> [Set problem]
Repeat the data below exactly, dropping any pictures it holds.
--- Start Recorded data ---
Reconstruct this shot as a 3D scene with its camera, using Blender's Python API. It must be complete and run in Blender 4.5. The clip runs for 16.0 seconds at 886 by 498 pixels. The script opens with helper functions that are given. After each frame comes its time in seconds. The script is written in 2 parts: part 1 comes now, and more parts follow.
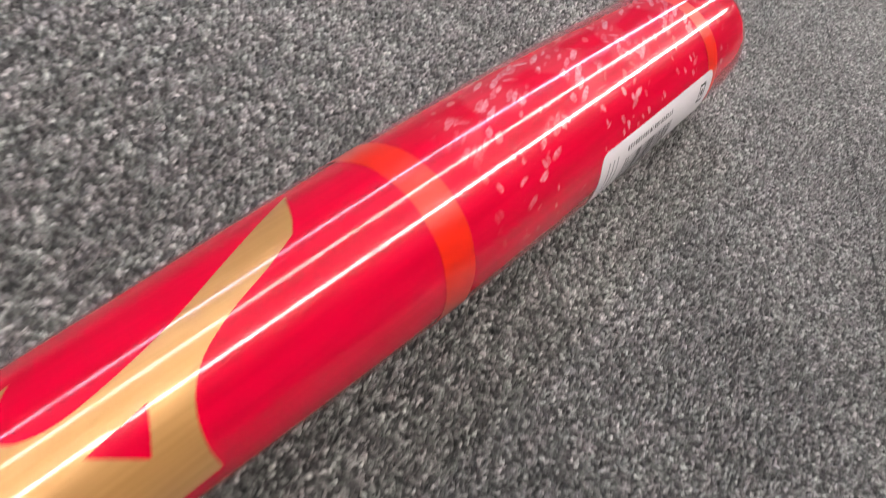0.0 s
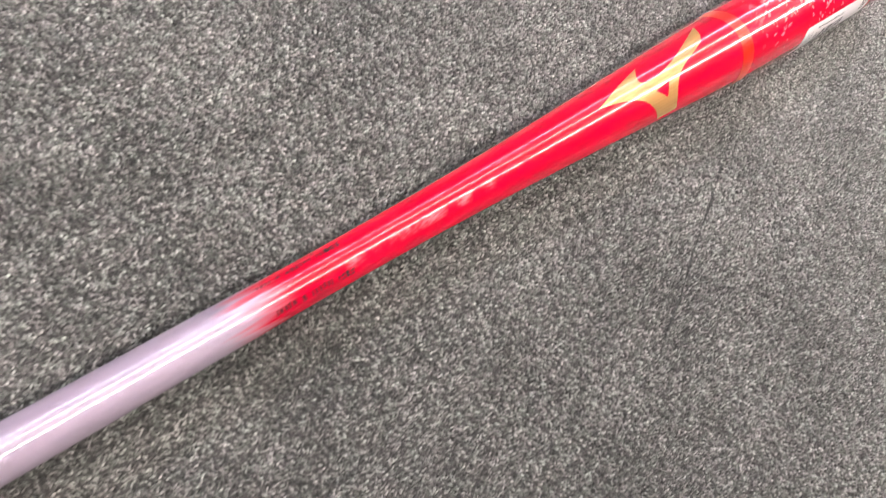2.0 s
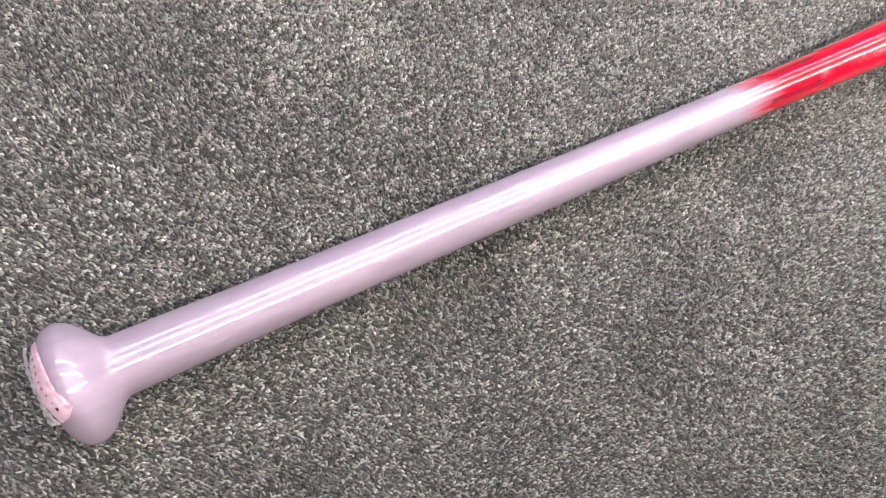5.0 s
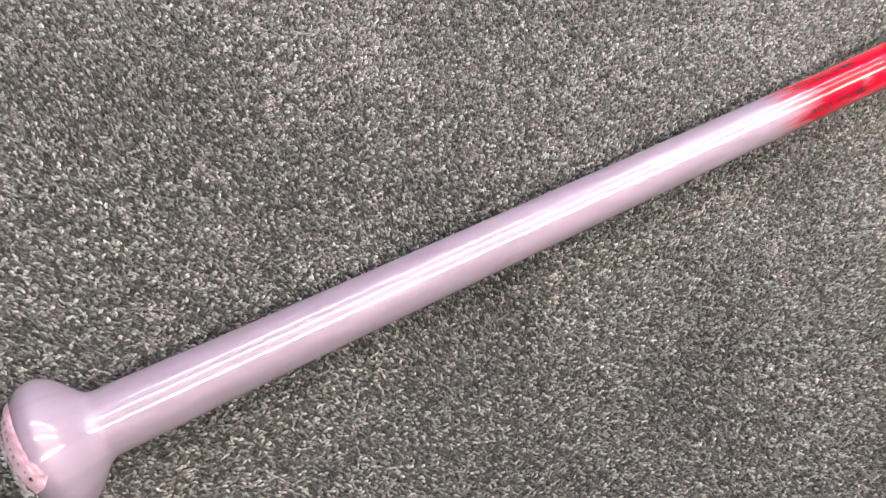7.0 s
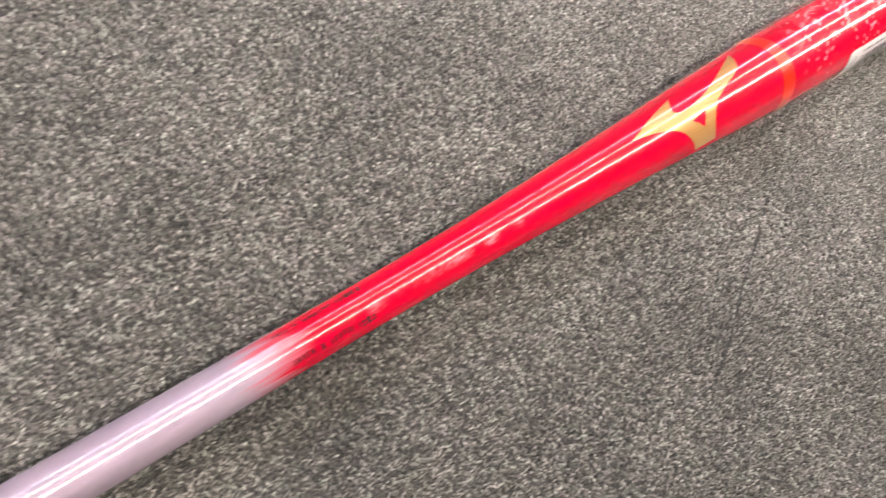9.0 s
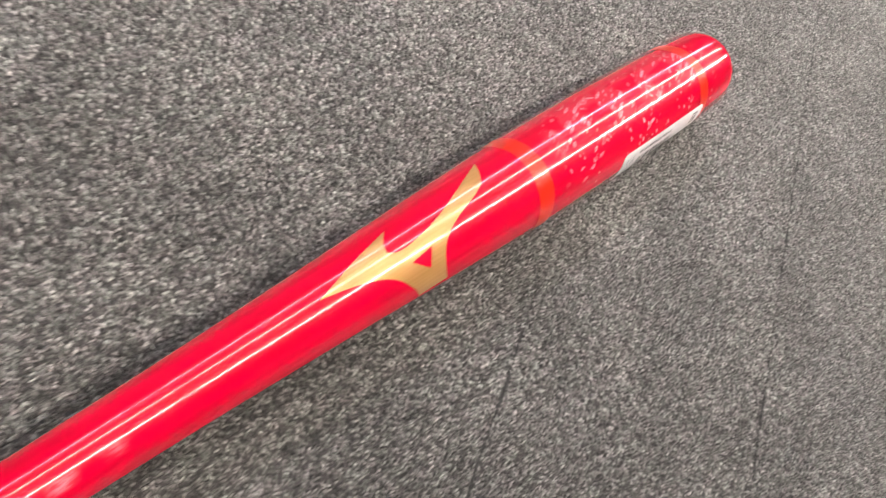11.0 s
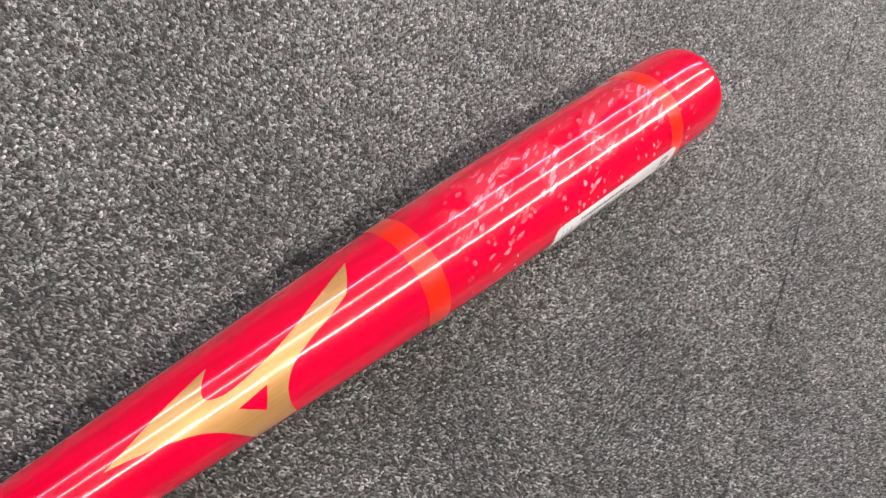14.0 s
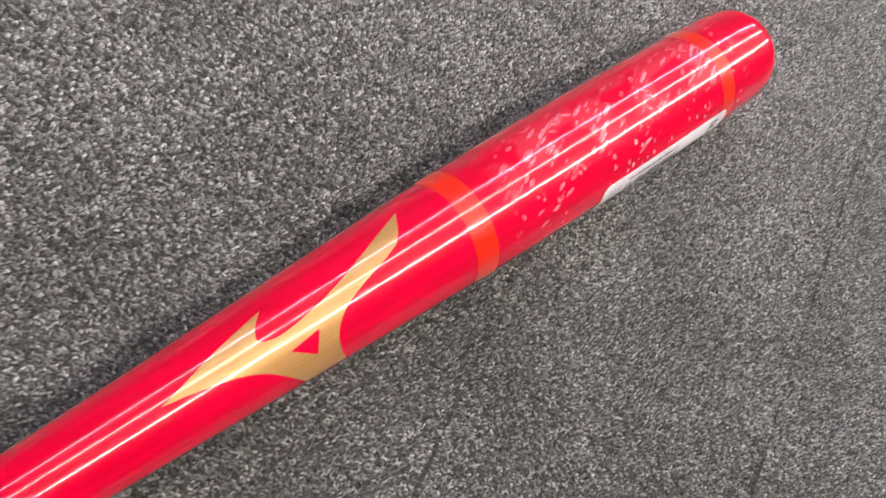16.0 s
--- End Recorded data ---
> [Final answer]
Reconstruct this shot as a 3D scene with its camera, using Blender's Python API. It must be complete and run in Blender 4.5. The clip runs for 16.0 seconds at 886 by 498 pixels. The script opens with helper functions that are given. After each frame comes its time in seconds. The script is written in 2 parts: part 1 comes now, and more parts follow.
0.0 s
2.0 s
5.0 s
7.0 s
9.0 s
11.0 s
14.0 s
16.0 s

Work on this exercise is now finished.